At the time of his arrest, “Tucker was drinking,” a reporter wrote. The next morning, in the sober light of a new day, Tucker reconsidered his conversation. “He could not remember saying anything about stolen cars.”

Liquor figured prominently in the article headed, “Irate Wife Kills Husband With Ax.”

The wife, Thelma Powell of Atlanta, told police her husband refused to let her have a drink of his whiskey “unless she paid for it.” She settled the matter, police said, with an ax. He died at Grady; she was booked downtown.

Death was on the minds of everyone in those last days of a global holocaust. The newspapers ran column upon column of the names of servicemen and women who were expected home soon. The flip side of that: news accounts of people originally thought prisoners, or missing in action, were suddenly reported dead.

Constitution Editor Ralph McGill was troubled, too. His worries stemmed from an advertisement for a “handle-talkie” that he’d seen. The ad, McGill wrote, showed a guy holding a large-mouth bass in one hand.

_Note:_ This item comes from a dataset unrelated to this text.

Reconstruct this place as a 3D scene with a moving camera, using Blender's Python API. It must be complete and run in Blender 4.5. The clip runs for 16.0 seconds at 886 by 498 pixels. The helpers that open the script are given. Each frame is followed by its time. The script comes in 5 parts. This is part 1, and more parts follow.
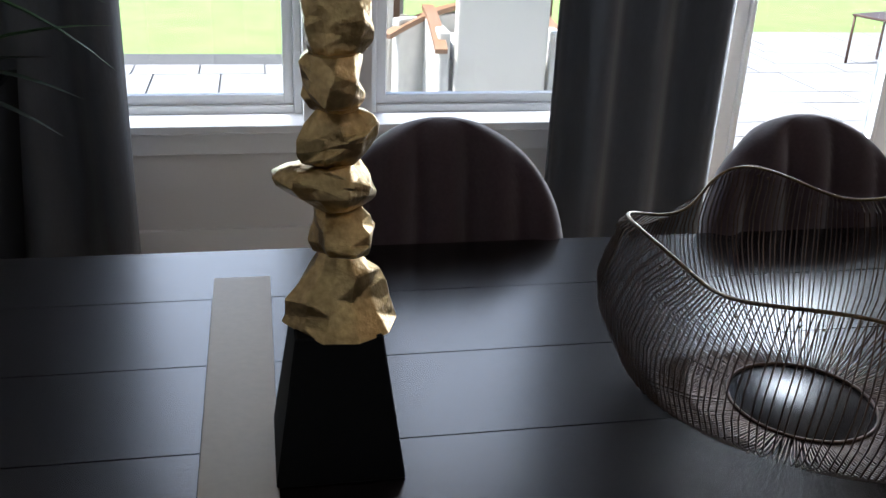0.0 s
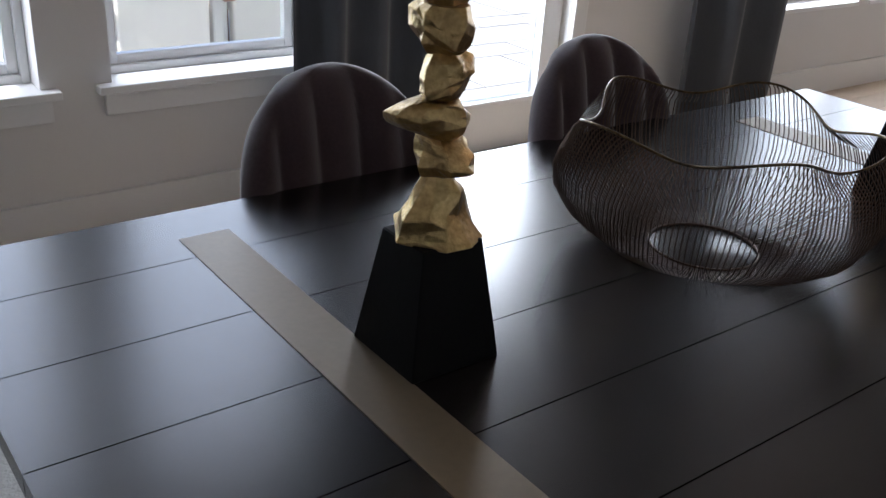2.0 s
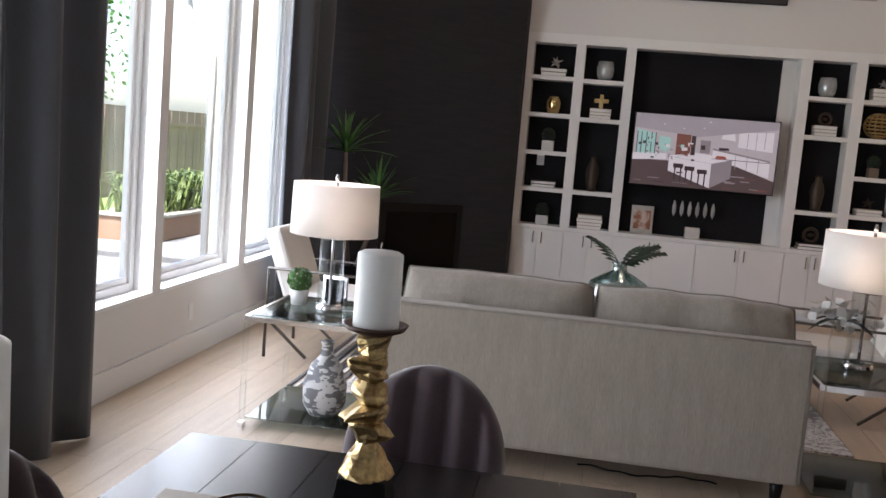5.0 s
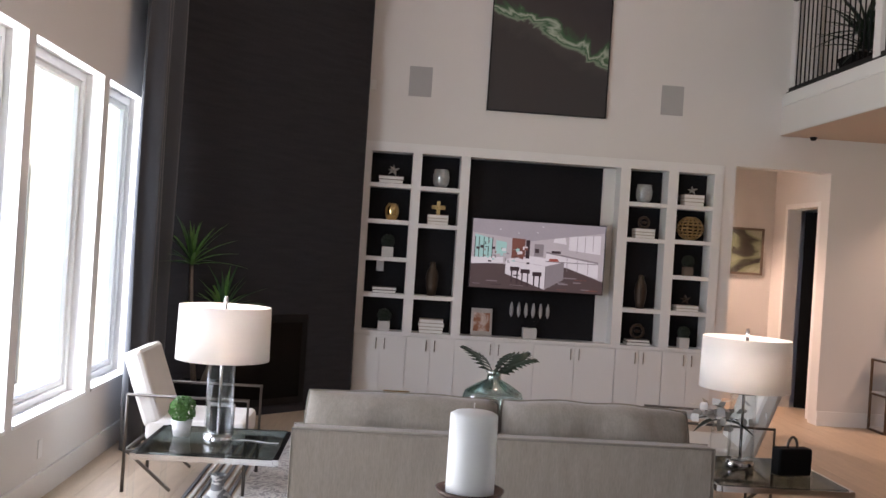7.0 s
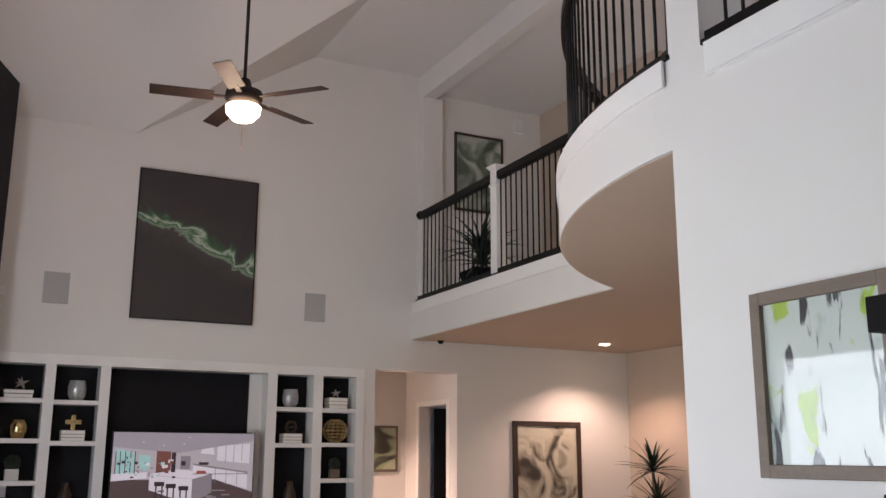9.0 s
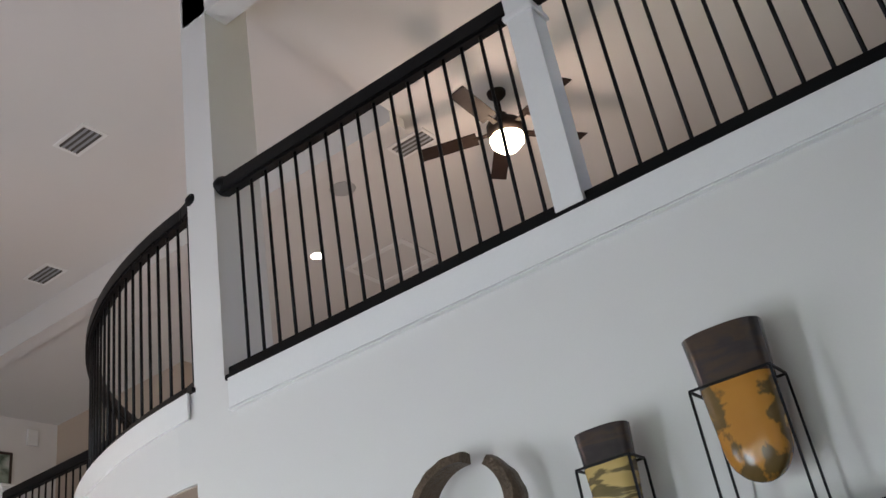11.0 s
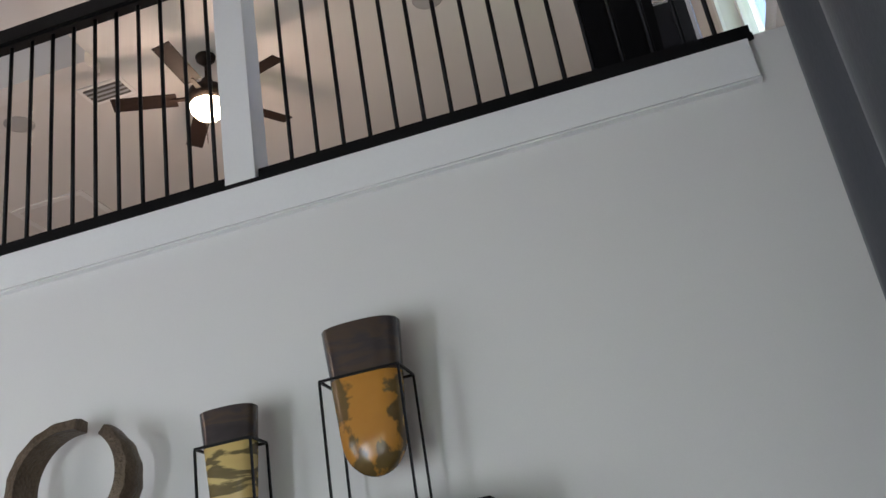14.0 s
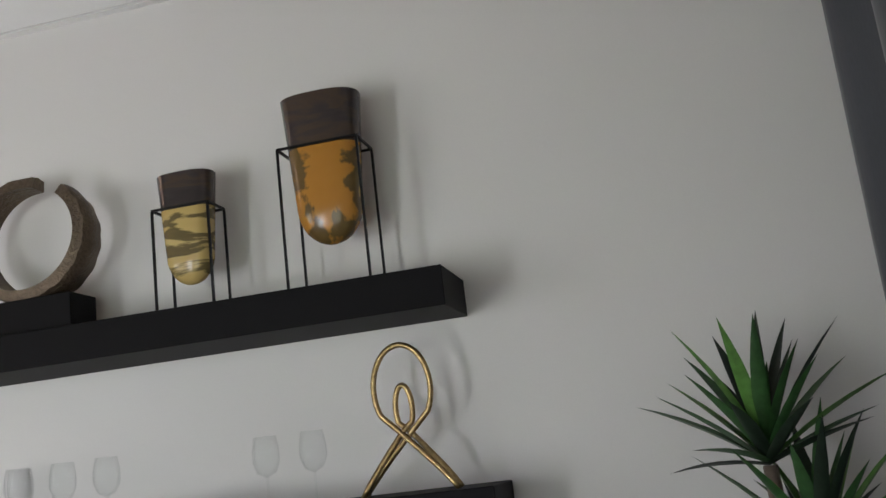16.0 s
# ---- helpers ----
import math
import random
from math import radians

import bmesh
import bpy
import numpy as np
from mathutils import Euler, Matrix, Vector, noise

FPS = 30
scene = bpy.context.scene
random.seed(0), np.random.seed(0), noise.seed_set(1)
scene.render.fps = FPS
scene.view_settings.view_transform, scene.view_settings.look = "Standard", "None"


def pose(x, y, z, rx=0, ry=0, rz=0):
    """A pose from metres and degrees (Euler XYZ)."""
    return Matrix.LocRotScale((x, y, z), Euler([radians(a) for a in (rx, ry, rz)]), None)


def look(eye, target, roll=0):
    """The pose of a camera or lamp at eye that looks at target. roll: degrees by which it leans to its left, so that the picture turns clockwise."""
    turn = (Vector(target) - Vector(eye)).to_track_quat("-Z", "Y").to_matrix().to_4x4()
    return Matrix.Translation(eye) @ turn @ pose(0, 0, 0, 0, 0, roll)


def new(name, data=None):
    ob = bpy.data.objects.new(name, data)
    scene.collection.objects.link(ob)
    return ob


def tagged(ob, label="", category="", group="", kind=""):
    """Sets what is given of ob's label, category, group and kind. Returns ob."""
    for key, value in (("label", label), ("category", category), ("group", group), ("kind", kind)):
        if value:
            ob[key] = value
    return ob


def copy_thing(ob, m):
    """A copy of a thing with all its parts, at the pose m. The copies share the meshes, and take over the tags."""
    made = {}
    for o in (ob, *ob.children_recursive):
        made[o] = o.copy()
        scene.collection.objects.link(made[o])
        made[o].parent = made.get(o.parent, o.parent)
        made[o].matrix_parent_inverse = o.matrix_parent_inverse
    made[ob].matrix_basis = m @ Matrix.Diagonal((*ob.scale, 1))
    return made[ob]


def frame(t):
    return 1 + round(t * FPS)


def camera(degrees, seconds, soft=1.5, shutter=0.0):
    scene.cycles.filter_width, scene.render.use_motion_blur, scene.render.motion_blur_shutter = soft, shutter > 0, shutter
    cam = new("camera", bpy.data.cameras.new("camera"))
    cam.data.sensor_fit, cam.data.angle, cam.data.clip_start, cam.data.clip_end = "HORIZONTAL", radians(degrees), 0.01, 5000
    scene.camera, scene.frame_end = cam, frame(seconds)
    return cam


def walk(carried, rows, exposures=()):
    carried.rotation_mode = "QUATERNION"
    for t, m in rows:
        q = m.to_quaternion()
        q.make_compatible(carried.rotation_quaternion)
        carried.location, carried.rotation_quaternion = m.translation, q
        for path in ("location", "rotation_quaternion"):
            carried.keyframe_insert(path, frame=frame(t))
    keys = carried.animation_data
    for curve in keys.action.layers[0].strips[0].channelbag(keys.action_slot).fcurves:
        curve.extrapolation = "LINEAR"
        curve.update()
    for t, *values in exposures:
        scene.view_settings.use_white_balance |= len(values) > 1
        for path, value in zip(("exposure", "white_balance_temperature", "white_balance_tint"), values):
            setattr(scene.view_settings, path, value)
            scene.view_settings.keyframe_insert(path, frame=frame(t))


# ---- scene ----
cam = camera(50.5, 16.0)
PATH = [
    (0, (-0.044, 0.072, 1.421), (0.327, 1.868, 0.625), 2.5),
    (0.5, (-0.206, 0.136, 1.43), (0.234, 1.902, 0.601), 1.8),
    (1, (-0.344, 0.117, 1.431), (0.217, 1.845, 0.596), 1.5),
    (1.5, (-0.559, 0.08, 1.425), (0.276, 1.692, 0.586), 2.6),
    (2, (-0.648, 0.117, 1.436), (0.473, 1.536, 0.58), 4.0),
    (2.5, (-0.67, 0.211, 1.455), (0.748, 1.351, 0.624), 5.0),
    (3, (-0.633, 0.314, 1.47), (1.033, 1.158, 0.755), 6.4),
    (3.5, (-0.617, 0.345, 1.511), (1.205, 0.956, 0.958), 6.9),
    (4, (-0.548, 0.457, 1.552), (1.357, 0.896, 1.133), 6.3),
    (4.2, (-0.544, 0.491, 1.564), (1.38, 0.888, 1.19), 5.7),
    (6.3, (-0.423, 0.934, 1.632), (1.57, 1.08, 1.571), 4.4),
    (6.5, (-0.454, 1.023, 1.639), (1.544, 1.104, 1.595), 4.1),
    (7, (-0.478, 1.168, 1.665), (1.518, 1.043, 1.667), 3.7),
    (7.5, (-0.607, 1.33, 1.736), (1.358, 0.965, 1.787), 3.2),
    (8, (-0.544, 1.382, 1.767), (1.374, 0.834, 1.907), 2.4),
    (8.5, (-0.542, 1.512, 1.776), (1.306, 0.797, 2.045), 1.7),
    (9, (-0.527, 1.644, 1.788), (1.214, 0.76, 2.221), 0.2),
    (9.5, (-0.503, 1.675, 1.819), (1.084, 0.619, 2.424), -1.9),
    (10, (-0.551, 1.739, 1.833), (0.828, 0.503, 2.589), -4.7),
    (10.2, (-0.562, 1.749, 1.846), (0.724, 0.446, 2.651), -6.0),
    (12.3, (-0.836, 1.708, 1.955), (-0.326, 0.051, 2.952), -14.3),
    (12.5, (-0.827, 1.707, 1.957), (-0.354, 0.034, 2.944), -14.3),
    (13, (-0.807, 1.671, 1.924), (-0.385, -0.033, 2.884), -12.7),
    (13.5, (-0.791, 1.648, 1.897), (-0.388, -0.096, 2.789), -10.9),
    (14, (-0.78, 1.626, 1.875), (-0.387, -0.157, 2.691), -9.7),
    (14.5, (-0.779, 1.612, 1.854), (-0.389, -0.209, 2.584), -8.6),
    (15, (-0.775, 1.604, 1.817), (-0.389, -0.252, 2.456), -7.8),
    (15.5, (-0.777, 1.603, 1.798), (-0.386, -0.286, 2.327), -7.3),
    (16, (-0.781, 1.608, 1.778), (-0.376, -0.305, 2.202), -6.9),
]
walk(cam, [(t, look(e, g, r)) for t, e, g, r in PATH],
     exposures=[(0, 1.64, 6050, 14), (1, 1.68, 6050, 15), (2, 1.64, 6100, 16), (3, 1.92, 6200, 18), (4, 1.85, 6250, 17), (7, 1.95, 6350, 20), (9.5, 1.85, 6200, 20), (10.2, 1.75, 6150, 18), (12.5, 1.75, 5950, 15), (13.5, 1.78, 6000, 15), (14.5, 1.64, 6250, 17), (15.2, 1.6, 6350, 17), (16, 1.66, 6550, 17)])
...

In the other was the hand-held, two-way radio.

I'm telling Helen about this, the angler tells his buddy, right now.

“There never will be any peace anymore,” McGill predicted. “… On every fishing trip in the future, on every hunting journey to the wilderness, there will be no peace. Every such party will have at least one man who will be calling up to find out what stocks did, or who won the third race at Belmont, or just calling up to say hello to someone …”

Instant communications, McGill warned, would not be a blessing.

“I do not see how we are going to avoid a great increase in perfectly useless conversation.”